**Exercise requirements**
Copy all of the material exactly. Pictures are not to appear in the copy.

**Data extract**
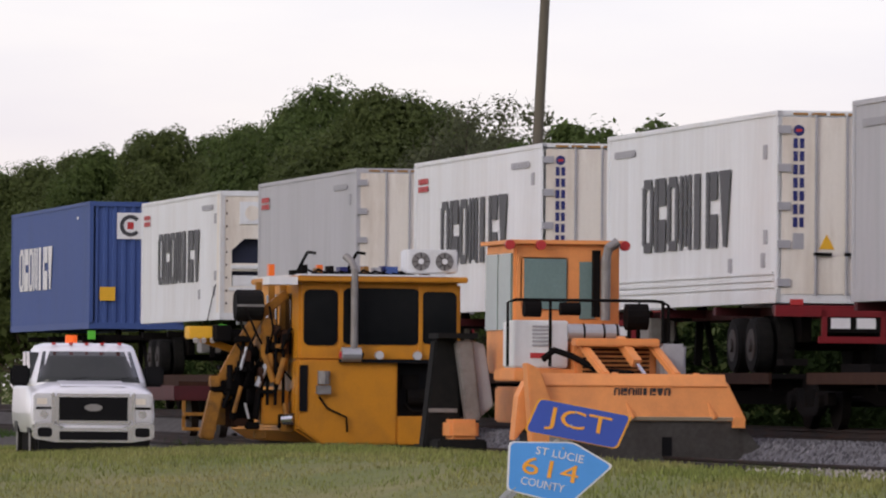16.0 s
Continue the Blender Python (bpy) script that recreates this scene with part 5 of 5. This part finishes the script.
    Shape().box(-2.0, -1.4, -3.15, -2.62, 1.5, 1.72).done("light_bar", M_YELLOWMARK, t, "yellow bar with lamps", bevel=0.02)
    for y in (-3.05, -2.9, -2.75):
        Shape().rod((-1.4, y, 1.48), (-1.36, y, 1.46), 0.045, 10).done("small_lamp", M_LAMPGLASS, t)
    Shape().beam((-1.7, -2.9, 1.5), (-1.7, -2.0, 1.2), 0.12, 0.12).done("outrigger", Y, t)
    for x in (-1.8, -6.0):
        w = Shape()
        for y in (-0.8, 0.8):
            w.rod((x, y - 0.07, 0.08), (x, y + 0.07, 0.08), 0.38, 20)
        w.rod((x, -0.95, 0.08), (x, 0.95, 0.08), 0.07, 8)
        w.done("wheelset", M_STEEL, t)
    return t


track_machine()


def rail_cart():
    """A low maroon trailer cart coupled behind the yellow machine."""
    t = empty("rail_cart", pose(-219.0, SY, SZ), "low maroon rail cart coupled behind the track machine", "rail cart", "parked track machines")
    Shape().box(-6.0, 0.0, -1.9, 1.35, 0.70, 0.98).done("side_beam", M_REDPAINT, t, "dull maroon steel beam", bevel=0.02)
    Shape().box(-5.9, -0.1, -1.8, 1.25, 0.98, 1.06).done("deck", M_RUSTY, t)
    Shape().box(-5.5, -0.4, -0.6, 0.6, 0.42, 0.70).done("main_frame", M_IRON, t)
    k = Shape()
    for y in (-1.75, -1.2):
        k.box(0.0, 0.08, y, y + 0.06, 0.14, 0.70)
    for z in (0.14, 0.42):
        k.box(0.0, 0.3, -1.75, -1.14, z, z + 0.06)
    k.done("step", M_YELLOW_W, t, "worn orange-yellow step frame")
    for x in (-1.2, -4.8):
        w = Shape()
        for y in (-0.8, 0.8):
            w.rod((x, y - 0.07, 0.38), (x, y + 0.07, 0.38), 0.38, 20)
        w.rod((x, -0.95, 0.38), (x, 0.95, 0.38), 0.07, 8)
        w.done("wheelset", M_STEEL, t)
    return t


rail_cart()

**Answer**
16.0 s
Continue the Blender Python (bpy) script that recreates this scene with part 5 of 5. This part finishes the script.
    Shape().box(-2.0, -1.4, -3.15, -2.62, 1.5, 1.72).done("light_bar", M_YELLOWMARK, t, "yellow bar with lamps", bevel=0.02)
    for y in (-3.05, -2.9, -2.75):
        Shape().rod((-1.4, y, 1.48), (-1.36, y, 1.46), 0.045, 10).done("small_lamp", M_LAMPGLASS, t)
    Shape().beam((-1.7, -2.9, 1.5), (-1.7, -2.0, 1.2), 0.12, 0.12).done("outrigger", Y, t)
    for x in (-1.8, -6.0):
        w = Shape()
        for y in (-0.8, 0.8):
            w.rod((x, y - 0.07, 0.08), (x, y + 0.07, 0.08), 0.38, 20)
        w.rod((x, -0.95, 0.08), (x, 0.95, 0.08), 0.07, 8)
        w.done("wheelset", M_STEEL, t)
    return t


track_machine()


def rail_cart():
    """A low maroon trailer cart coupled behind the yellow machine."""
    t = empty("rail_cart", pose(-219.0, SY, SZ), "low maroon rail cart coupled behind the track machine", "rail cart", "parked track machines")
    Shape().box(-6.0, 0.0, -1.9, 1.35, 0.70, 0.98).done("side_beam", M_REDPAINT, t, "dull maroon steel beam", bevel=0.02)
    Shape().box(-5.9, -0.1, -1.8, 1.25, 0.98, 1.06).done("deck", M_RUSTY, t)
    Shape().box(-5.5, -0.4, -0.6, 0.6, 0.42, 0.70).done("main_frame", M_IRON, t)
    k = Shape()
    for y in (-1.75, -1.2):
        k.box(0.0, 0.08, y, y + 0.06, 0.14, 0.70)
    for z in (0.14, 0.42):
        k.box(0.0, 0.3, -1.75, -1.14, z, z + 0.06)
    k.done("step", M_YELLOW_W, t, "worn orange-yellow step frame")
    for x in (-1.2, -4.8):
        w = Shape()
        for y in (-0.8, 0.8):
            w.rod((x, y - 0.07, 0.38), (x, y + 0.07, 0.38), 0.38, 20)
        w.rod((x, -0.95, 0.38), (x, 0.95, 0.38), 0.07, 8)
        w.done("wheelset", M_STEEL, t)
    return t


rail_cart()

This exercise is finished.